AVAILABLE DATA:
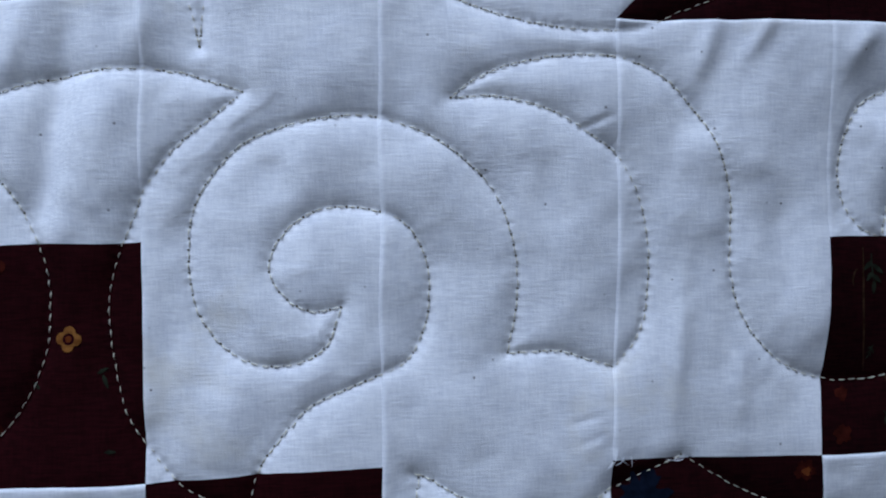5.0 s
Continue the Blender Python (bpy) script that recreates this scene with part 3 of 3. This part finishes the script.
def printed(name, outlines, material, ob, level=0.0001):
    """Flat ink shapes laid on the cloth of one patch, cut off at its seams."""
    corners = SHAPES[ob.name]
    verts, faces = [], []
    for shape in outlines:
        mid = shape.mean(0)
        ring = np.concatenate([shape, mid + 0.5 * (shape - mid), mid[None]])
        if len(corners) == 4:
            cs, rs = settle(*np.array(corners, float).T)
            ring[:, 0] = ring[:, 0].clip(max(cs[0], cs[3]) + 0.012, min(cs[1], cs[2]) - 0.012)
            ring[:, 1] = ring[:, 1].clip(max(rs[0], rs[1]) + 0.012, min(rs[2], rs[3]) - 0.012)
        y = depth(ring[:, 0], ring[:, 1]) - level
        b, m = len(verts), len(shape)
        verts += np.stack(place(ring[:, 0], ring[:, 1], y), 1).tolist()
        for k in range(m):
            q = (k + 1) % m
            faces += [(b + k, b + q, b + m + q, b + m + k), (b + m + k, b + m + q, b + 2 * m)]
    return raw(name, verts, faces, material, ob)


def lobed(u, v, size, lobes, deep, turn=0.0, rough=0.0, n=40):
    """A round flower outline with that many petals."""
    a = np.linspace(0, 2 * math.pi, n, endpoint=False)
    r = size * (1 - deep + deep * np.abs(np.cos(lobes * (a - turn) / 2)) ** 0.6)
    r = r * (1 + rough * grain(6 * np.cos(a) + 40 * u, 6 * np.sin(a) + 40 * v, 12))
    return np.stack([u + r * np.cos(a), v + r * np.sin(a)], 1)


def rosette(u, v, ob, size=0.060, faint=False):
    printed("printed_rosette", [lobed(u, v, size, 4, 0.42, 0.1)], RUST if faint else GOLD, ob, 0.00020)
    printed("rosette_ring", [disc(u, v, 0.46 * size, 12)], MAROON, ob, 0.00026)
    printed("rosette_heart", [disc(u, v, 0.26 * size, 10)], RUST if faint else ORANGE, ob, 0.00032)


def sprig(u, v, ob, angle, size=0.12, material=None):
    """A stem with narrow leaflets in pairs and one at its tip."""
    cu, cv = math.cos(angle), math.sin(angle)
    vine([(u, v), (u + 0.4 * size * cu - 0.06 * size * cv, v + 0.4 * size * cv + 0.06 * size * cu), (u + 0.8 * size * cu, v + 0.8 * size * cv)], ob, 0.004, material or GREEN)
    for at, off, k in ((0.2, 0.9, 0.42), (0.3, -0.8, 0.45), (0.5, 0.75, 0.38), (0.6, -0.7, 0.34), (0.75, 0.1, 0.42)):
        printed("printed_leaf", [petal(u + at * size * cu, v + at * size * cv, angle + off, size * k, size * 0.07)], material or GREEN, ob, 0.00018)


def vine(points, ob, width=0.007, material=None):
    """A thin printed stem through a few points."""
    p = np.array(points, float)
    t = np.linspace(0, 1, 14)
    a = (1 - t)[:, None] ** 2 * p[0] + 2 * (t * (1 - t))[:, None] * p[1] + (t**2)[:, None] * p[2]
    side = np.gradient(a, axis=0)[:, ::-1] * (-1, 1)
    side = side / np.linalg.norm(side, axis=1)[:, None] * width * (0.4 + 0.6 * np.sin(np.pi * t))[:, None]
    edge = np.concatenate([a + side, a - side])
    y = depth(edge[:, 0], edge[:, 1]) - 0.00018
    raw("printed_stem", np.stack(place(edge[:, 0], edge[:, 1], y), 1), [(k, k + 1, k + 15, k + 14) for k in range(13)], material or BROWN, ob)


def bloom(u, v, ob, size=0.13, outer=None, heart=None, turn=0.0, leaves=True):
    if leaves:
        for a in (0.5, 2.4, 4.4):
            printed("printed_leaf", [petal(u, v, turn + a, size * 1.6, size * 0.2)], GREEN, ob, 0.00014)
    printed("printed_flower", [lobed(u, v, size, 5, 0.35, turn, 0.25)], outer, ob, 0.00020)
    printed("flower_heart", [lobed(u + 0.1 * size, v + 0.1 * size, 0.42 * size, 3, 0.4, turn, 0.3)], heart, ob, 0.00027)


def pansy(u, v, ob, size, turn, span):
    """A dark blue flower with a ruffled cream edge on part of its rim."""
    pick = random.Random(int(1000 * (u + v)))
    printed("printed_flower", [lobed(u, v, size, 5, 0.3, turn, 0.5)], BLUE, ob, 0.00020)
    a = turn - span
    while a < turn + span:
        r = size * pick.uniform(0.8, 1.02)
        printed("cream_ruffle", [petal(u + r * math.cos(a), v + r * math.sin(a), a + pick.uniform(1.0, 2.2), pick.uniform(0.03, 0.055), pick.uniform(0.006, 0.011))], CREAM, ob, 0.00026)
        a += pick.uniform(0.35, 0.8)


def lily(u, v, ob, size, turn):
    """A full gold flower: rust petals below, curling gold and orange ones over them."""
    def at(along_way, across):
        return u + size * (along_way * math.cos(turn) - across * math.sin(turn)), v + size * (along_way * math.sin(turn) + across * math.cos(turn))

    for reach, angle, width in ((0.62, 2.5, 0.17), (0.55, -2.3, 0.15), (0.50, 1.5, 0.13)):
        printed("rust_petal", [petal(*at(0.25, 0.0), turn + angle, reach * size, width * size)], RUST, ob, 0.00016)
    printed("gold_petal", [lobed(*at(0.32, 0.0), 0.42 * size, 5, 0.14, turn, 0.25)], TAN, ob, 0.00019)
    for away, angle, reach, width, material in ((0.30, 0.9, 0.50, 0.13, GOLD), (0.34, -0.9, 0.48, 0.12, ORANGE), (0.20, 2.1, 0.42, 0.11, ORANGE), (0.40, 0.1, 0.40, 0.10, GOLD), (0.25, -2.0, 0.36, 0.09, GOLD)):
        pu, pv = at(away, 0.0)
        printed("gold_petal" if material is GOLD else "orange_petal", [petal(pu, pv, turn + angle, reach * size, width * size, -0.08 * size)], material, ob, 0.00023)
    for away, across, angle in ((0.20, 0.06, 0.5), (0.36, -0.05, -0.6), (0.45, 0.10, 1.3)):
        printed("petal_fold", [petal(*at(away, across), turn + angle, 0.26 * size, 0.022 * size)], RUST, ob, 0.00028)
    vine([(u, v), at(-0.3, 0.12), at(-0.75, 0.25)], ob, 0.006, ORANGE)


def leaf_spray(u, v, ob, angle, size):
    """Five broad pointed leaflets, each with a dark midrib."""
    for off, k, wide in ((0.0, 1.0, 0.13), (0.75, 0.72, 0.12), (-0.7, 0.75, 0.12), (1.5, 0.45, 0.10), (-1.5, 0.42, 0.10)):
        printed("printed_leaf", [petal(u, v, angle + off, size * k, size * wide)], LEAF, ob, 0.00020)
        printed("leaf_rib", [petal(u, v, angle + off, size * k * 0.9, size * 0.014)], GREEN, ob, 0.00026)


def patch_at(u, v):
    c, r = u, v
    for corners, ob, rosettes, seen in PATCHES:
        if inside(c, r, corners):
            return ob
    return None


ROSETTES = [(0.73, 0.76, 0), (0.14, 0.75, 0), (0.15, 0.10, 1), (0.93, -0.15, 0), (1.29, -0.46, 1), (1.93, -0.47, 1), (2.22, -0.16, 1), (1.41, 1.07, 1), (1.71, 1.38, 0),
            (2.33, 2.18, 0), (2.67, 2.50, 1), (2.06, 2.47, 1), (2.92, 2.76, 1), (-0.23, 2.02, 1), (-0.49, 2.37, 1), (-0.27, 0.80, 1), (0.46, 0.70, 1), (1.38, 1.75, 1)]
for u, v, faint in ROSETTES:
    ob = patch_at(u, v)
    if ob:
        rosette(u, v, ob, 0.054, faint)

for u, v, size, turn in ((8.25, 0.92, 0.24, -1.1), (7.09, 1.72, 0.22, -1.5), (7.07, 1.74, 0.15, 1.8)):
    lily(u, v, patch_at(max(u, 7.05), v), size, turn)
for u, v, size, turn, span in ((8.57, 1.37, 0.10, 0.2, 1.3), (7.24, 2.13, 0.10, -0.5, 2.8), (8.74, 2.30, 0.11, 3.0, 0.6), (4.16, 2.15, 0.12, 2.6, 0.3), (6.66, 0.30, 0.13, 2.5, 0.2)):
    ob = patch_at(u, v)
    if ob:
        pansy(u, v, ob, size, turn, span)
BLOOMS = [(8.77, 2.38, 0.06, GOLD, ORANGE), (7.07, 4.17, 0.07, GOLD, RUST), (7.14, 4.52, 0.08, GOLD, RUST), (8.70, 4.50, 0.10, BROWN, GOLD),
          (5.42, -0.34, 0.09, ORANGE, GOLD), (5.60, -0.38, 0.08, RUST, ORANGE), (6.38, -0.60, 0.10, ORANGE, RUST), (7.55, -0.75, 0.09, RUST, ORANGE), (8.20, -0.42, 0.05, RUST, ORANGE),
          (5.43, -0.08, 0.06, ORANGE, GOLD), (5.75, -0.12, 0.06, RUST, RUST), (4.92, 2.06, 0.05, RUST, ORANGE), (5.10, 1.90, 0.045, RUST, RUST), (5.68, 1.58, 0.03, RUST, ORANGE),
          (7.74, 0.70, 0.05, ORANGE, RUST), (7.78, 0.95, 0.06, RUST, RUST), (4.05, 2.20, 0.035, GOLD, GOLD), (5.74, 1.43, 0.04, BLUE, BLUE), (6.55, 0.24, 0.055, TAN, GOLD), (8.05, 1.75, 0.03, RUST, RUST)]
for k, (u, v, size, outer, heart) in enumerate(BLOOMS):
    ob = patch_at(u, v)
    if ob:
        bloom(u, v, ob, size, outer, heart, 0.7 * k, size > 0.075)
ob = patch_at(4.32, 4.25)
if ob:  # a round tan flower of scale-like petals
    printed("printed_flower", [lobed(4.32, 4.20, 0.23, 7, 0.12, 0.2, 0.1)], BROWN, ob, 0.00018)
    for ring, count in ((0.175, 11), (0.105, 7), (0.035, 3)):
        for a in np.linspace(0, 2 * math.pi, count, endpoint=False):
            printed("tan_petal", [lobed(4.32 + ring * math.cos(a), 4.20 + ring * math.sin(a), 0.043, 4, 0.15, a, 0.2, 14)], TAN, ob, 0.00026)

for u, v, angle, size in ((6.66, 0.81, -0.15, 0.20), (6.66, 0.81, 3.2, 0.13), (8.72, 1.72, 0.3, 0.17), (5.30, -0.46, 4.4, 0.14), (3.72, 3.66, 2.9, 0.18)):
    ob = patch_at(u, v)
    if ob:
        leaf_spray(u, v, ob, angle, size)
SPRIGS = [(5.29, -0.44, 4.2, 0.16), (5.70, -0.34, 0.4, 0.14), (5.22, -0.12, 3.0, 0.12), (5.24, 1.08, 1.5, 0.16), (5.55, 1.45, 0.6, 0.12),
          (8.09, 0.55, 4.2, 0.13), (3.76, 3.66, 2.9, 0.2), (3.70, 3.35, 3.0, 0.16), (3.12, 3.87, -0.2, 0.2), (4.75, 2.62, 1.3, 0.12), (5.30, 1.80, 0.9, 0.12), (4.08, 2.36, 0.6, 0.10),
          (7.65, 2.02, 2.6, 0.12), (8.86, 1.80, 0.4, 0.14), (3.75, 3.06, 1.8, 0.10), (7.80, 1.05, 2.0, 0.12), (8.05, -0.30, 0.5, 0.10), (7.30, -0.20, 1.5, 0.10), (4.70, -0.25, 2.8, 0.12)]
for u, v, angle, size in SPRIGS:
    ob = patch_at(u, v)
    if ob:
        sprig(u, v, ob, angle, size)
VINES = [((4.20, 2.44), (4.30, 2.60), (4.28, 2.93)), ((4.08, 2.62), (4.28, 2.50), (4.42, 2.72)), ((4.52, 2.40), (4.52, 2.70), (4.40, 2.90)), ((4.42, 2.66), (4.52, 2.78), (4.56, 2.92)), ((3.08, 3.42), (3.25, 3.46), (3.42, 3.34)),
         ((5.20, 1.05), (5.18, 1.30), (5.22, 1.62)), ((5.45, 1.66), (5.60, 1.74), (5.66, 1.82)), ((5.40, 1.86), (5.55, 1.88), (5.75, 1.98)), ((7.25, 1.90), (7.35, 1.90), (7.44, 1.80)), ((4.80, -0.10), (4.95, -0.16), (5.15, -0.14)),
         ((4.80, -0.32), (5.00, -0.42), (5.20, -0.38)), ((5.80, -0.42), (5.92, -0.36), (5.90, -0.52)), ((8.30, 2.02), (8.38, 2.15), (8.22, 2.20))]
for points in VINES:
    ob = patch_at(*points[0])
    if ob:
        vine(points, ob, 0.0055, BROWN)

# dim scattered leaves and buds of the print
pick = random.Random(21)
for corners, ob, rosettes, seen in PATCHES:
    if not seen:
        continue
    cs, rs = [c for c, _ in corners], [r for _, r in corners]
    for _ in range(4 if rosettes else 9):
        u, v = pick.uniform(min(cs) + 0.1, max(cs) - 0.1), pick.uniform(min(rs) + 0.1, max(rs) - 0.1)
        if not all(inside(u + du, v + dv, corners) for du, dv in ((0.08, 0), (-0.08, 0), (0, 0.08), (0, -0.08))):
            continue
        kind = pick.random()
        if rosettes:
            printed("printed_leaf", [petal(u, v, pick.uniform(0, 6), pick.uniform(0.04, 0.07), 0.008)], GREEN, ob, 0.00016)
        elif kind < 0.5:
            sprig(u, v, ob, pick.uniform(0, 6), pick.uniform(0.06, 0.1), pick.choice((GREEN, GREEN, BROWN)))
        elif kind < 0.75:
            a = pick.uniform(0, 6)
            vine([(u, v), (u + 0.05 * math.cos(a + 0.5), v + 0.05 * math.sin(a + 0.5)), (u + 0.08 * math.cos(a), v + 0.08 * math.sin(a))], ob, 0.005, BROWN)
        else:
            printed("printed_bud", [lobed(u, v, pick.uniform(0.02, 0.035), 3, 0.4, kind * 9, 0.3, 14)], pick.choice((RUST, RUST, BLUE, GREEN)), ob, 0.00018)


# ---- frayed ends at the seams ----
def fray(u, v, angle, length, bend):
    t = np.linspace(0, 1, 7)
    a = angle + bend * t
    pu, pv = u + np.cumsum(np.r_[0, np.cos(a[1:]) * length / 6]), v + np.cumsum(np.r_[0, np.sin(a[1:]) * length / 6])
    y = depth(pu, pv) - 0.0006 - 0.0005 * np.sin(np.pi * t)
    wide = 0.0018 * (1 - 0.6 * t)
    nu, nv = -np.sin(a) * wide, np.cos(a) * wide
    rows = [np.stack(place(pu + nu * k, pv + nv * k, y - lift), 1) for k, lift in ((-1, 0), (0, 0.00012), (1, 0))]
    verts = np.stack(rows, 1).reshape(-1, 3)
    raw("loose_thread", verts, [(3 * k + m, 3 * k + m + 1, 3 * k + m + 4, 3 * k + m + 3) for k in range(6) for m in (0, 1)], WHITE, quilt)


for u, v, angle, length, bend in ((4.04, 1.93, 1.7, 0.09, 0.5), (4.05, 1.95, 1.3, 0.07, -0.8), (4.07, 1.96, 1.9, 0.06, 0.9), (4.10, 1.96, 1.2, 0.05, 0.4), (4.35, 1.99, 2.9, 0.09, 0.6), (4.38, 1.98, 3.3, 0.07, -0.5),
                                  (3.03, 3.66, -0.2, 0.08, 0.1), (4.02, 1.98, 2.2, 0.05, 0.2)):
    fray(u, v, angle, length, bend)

EXERCISE DETAILS:
Quote, please, every line of the material above from its start through the line that has "return raw(name, verts, faces, material, ob)", reproducing the words exactly and dropping any images.

TASK RESPONSE:
5.0 s
Continue the Blender Python (bpy) script that recreates this scene with part 3 of 3. This part finishes the script.
def printed(name, outlines, material, ob, level=0.0001):
    """Flat ink shapes laid on the cloth of one patch, cut off at its seams."""
    corners = SHAPES[ob.name]
    verts, faces = [], []
    for shape in outlines:
        mid = shape.mean(0)
        ring = np.concatenate([shape, mid + 0.5 * (shape - mid), mid[None]])
        if len(corners) == 4:
            cs, rs = settle(*np.array(corners, float).T)
            ring[:, 0] = ring[:, 0].clip(max(cs[0], cs[3]) + 0.012, min(cs[1], cs[2]) - 0.012)
            ring[:, 1] = ring[:, 1].clip(max(rs[0], rs[1]) + 0.012, min(rs[2], rs[3]) - 0.012)
        y = depth(ring[:, 0], ring[:, 1]) - level
        b, m = len(verts), len(shape)
        verts += np.stack(place(ring[:, 0], ring[:, 1], y), 1).tolist()
        for k in range(m):
            q = (k + 1) % m
            faces += [(b + k, b + q, b + m + q, b + m + k), (b + m + k, b + m + q, b + 2 * m)]
    return raw(name, verts, faces, material, ob)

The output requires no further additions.